Start of Source excerpt
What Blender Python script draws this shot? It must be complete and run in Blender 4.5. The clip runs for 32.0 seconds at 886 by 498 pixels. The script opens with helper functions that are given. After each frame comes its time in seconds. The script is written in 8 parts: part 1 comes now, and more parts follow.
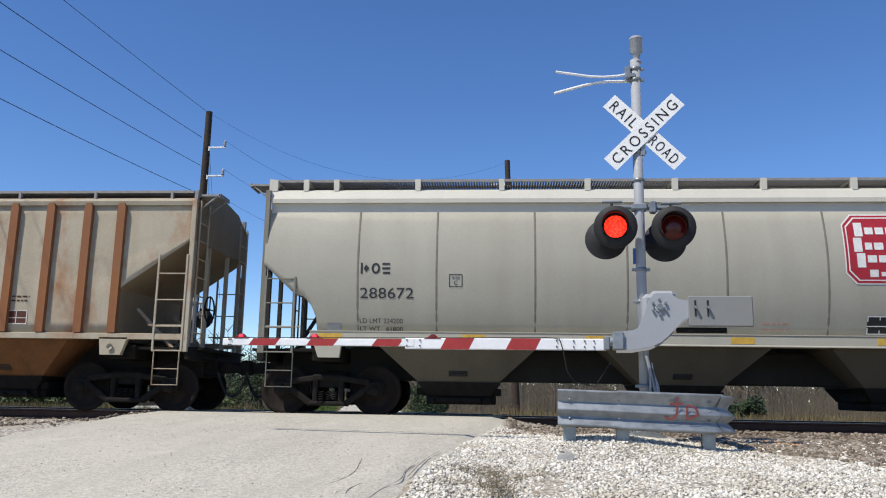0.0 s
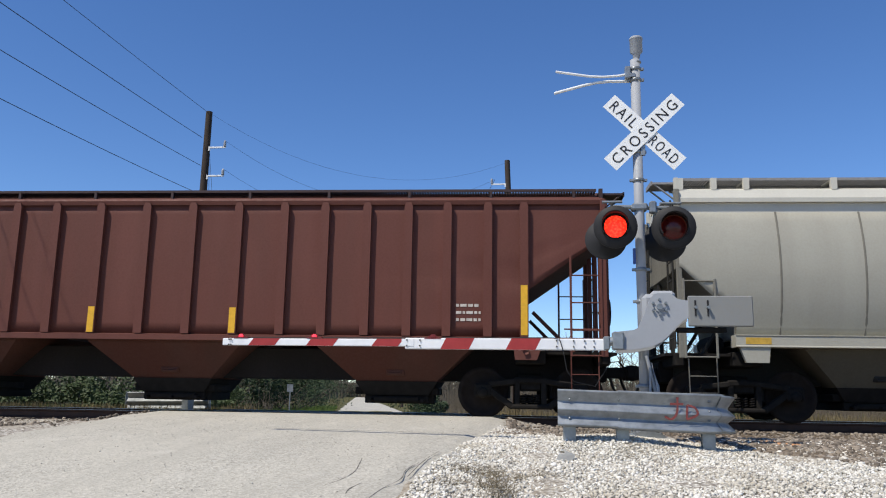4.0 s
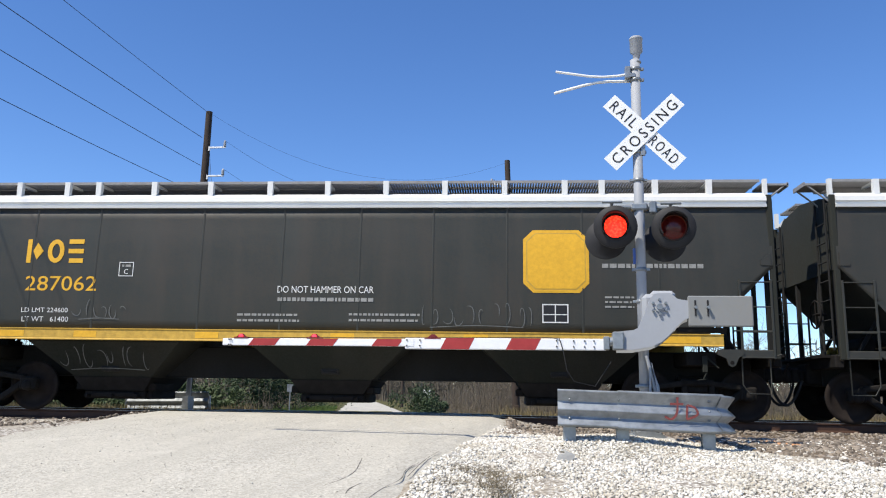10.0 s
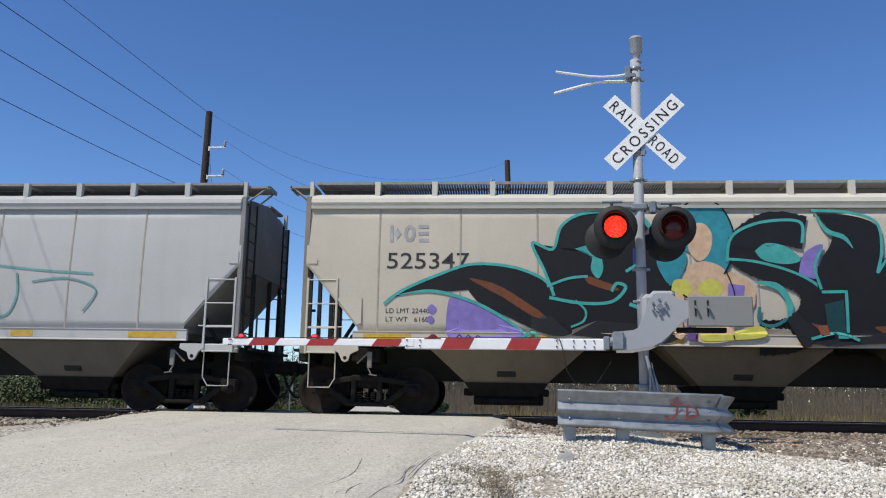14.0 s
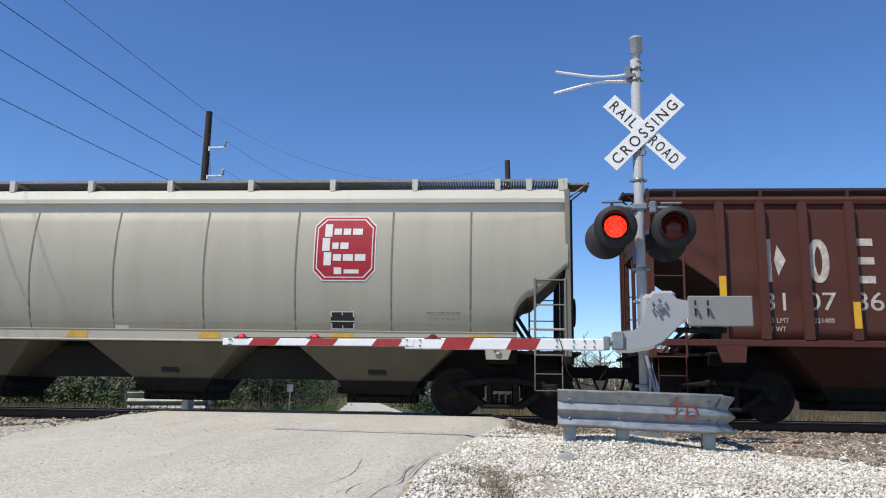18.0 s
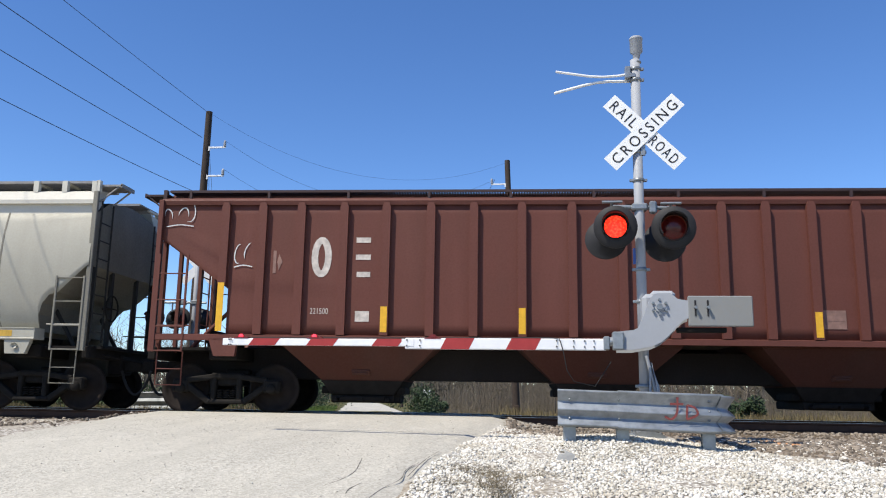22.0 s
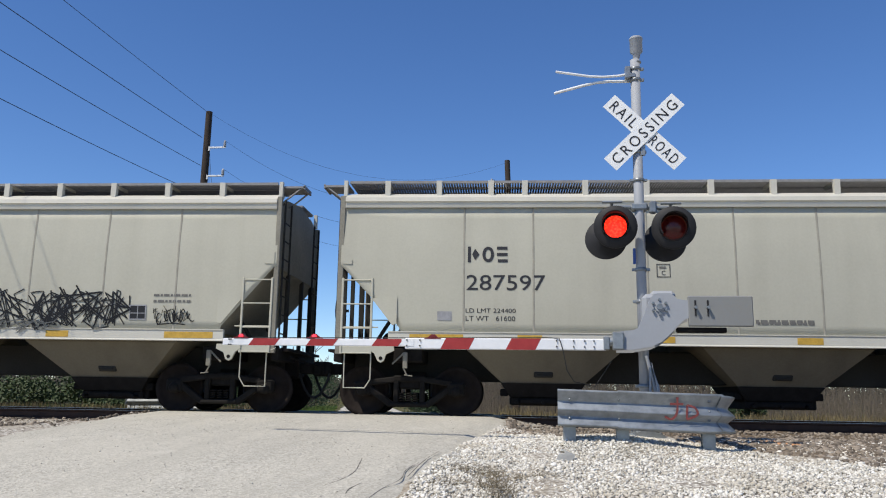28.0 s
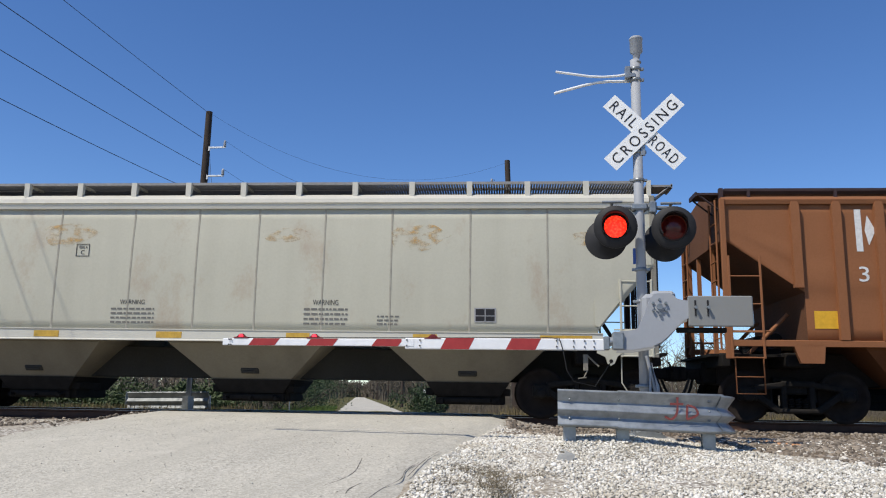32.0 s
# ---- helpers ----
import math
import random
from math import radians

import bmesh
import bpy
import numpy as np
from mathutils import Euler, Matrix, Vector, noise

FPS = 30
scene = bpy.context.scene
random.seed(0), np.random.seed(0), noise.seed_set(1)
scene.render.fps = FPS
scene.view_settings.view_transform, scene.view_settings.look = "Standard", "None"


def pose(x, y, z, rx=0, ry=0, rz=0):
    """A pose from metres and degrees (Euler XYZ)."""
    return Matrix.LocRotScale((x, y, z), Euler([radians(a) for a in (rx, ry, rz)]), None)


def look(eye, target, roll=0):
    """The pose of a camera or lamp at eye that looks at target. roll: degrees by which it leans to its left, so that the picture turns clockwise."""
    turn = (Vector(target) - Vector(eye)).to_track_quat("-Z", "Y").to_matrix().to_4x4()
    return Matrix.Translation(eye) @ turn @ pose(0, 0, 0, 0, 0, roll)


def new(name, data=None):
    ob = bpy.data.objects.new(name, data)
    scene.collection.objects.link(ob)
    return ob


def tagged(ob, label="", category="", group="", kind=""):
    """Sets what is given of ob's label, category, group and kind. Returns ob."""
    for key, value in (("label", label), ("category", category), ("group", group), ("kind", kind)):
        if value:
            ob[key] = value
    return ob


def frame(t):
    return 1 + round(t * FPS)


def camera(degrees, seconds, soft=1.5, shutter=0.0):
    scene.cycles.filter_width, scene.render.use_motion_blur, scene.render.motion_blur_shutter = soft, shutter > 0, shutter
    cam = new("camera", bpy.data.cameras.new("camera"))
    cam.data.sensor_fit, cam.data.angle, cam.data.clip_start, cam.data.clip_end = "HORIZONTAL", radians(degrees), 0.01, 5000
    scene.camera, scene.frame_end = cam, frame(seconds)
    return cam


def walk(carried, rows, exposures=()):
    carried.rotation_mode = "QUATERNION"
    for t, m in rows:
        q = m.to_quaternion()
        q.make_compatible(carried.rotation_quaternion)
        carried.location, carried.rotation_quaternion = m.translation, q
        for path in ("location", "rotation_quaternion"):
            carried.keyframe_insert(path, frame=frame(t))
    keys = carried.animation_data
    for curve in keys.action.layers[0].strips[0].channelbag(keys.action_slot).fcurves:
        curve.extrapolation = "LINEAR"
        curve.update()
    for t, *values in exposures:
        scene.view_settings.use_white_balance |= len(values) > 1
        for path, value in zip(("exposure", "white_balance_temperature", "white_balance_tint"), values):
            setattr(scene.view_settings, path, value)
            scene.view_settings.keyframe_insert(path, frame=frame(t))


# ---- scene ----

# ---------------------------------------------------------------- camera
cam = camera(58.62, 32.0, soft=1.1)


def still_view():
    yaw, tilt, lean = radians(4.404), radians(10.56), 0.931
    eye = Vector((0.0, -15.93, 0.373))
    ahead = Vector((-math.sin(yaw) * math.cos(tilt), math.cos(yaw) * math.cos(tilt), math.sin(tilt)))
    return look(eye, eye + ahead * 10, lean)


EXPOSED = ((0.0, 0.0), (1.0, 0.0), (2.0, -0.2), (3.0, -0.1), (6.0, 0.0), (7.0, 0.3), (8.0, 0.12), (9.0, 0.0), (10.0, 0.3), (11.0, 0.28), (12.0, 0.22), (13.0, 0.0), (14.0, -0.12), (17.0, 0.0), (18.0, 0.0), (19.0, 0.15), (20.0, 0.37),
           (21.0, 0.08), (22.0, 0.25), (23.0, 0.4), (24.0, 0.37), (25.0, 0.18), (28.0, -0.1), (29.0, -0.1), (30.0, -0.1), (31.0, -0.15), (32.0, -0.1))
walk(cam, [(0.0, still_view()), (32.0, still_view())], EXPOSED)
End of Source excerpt
_Problem statement_: Up to and including the line with "pose from metres", copy the data above from its first line. Skip pictures.

_Solution to the problem_:
What Blender Python script draws this shot? It must be complete and run in Blender 4.5. The clip runs for 32.0 seconds at 886 by 498 pixels. The script opens with helper functions that are given. After each frame comes its time in seconds. The script is written in 8 parts: part 1 comes now, and more parts follow.
0.0 s
4.0 s
10.0 s
14.0 s
18.0 s
22.0 s
28.0 s
32.0 s
# ---- helpers ----
import math
import random
from math import radians

import bmesh
import bpy
import numpy as np
from mathutils import Euler, Matrix, Vector, noise

FPS = 30
scene = bpy.context.scene
random.seed(0), np.random.seed(0), noise.seed_set(1)
scene.render.fps = FPS
scene.view_settings.view_transform, scene.view_settings.look = "Standard", "None"


def pose(x, y, z, rx=0, ry=0, rz=0):
    """A pose from metres and degrees (Euler XYZ)."""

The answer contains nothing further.